Studies demonstrate that tumors are dependent on the cholesterol-forming mevalonate pathway.
Researchers have identified a pathway that is elevated in p53-mutated cancers and that points to the potential for using cholesterol-lowering statins to help hold back cancer progression. Studies on 3-D breast cancer cell cultures by a Columbia University-led team found that p53 mutations elevate the cholesterol-synthesizing mevalonate pathway, which has been implicated in multiple aspects of tumorigenesis, including proliferation, survival, invasion, and metastasis. The cancer cells then appear to become dependent on this pathway for their continued survival, cancer phenotype, and invasive properties.
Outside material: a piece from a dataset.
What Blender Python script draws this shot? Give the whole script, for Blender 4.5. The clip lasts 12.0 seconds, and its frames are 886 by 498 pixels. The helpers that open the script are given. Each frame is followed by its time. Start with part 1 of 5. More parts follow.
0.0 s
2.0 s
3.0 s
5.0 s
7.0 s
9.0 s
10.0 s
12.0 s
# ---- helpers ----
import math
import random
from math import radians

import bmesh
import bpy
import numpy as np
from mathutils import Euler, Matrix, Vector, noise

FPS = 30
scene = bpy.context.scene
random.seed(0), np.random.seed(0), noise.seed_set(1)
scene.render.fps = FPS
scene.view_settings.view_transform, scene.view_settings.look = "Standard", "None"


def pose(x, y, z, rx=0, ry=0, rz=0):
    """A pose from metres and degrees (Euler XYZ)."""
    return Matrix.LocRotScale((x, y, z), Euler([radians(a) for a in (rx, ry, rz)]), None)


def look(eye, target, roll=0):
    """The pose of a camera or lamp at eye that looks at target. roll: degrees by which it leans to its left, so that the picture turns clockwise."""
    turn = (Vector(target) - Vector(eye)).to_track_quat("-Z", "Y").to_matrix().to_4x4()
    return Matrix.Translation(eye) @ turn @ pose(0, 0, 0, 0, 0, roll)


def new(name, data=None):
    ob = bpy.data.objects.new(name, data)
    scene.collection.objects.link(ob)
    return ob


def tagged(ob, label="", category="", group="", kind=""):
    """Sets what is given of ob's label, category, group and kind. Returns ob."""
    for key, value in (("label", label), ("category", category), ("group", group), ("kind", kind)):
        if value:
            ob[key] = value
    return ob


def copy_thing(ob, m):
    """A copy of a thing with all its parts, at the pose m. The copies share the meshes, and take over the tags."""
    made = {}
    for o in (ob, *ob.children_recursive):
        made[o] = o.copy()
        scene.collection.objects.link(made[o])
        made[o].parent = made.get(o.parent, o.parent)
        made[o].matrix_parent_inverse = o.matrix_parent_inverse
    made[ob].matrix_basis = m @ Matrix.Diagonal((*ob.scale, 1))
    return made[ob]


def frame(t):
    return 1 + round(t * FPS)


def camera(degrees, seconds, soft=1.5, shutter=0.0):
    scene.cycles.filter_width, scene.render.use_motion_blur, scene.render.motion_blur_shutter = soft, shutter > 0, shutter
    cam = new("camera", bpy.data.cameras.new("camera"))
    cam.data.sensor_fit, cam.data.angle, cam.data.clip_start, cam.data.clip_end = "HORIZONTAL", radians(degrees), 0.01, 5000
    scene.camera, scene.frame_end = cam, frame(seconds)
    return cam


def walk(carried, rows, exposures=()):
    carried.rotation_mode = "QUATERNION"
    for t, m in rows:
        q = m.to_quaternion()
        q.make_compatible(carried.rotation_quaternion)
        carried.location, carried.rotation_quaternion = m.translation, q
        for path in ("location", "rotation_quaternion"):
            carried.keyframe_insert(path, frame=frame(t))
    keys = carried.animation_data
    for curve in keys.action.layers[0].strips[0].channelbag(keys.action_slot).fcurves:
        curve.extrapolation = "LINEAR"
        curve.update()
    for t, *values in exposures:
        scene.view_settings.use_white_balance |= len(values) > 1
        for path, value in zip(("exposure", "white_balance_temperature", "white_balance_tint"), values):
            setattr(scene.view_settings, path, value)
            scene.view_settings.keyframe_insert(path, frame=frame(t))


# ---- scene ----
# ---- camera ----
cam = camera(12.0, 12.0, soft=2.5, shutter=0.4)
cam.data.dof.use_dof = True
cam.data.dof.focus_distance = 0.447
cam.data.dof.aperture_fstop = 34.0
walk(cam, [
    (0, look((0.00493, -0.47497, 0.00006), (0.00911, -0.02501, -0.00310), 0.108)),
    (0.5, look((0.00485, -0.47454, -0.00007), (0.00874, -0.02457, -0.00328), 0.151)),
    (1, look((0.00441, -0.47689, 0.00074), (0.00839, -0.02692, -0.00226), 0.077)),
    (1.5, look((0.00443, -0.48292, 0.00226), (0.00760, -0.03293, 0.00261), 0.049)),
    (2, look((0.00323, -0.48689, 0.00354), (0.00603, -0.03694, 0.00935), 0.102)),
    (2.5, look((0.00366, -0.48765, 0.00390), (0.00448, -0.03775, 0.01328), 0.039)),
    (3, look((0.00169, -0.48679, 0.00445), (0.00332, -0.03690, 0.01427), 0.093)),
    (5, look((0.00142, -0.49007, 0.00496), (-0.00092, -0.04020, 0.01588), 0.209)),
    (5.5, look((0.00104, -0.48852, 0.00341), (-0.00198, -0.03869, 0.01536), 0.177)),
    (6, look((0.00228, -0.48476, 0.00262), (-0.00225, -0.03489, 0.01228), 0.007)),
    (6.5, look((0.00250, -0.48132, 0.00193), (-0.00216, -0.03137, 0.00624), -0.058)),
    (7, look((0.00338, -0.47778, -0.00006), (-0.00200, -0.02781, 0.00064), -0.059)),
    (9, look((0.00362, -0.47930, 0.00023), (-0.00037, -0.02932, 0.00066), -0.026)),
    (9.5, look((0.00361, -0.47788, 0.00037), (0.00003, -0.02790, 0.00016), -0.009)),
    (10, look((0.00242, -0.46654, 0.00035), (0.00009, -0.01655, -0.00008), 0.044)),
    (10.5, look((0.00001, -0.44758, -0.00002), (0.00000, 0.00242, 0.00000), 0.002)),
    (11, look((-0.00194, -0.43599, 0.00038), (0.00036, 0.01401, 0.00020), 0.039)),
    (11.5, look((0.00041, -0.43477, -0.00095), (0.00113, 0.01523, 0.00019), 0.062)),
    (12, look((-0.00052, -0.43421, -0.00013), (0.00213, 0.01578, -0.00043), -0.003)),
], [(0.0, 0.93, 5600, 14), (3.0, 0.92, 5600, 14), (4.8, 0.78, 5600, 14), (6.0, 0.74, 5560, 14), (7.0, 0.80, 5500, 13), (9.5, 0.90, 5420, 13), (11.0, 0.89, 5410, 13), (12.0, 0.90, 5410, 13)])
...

Reporting in Cell, Carol Prives, Ph.D., and colleagues found that either knocking out p53 in the cell lines or treating the cultures with the lipophilic statin drugs simvastatin or metavastin, halted cancer cell growth, held back invasive morphology, and in some cases led to cancer cell death. In fact, they report, using compounds to block any one of a number of enzymes in the mevalonate pathway had similar phenotypic effects on the cultured breast cancer cells as statin therapy or mutant p53 depletion.
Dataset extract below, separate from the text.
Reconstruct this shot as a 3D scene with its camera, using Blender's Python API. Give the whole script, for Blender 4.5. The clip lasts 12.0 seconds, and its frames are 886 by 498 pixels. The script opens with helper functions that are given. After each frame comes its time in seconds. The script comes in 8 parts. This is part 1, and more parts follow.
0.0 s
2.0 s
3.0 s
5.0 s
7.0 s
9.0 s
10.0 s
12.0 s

Even more encouragingly, the team subsequently found that simvastatin treatment significantly blocked tumor growth in mice implanted with human p53-mutated cancer cells. “This suggests that breast cancer cells bearing mutations in p53 upregulate the mevalonate pathway and eventually become dependent upon its activity for survival,” they write.
The authors moved on to compare the expression levels of 17 mevalonate pathway genes in 812 human p53-mutated and p53-wildtype breast cancer samples. They found that across all datasets, 11 of the genes were significantly upregulated specifically in the mutant p53 breast tumors. Interestingly, it was also evident that the higher the expression levels of sterol biosynthesis genes, the higher the rate of p53 mutations. And in clinical terms, the most elevated mevalonate gene-expression profiles were associated with the least favorable patient prognosis and survival.
“Because breast cancer cells bearing mutant p53 appear to be particularly sensitive to inhibition of the mevalonate pathway in the 3-D culture system, the fact that multiple members of this pathway are upregulated in mutant p53 expressing human tumors and correlate with a poor prognosis may have important therapeutic implications,” they conclude. “At a clinical level, inhibition of the mevalonate pathway, either alone or in combination with other therapies, may offer a much needed therapeutic option for tumors bearing mutant p53.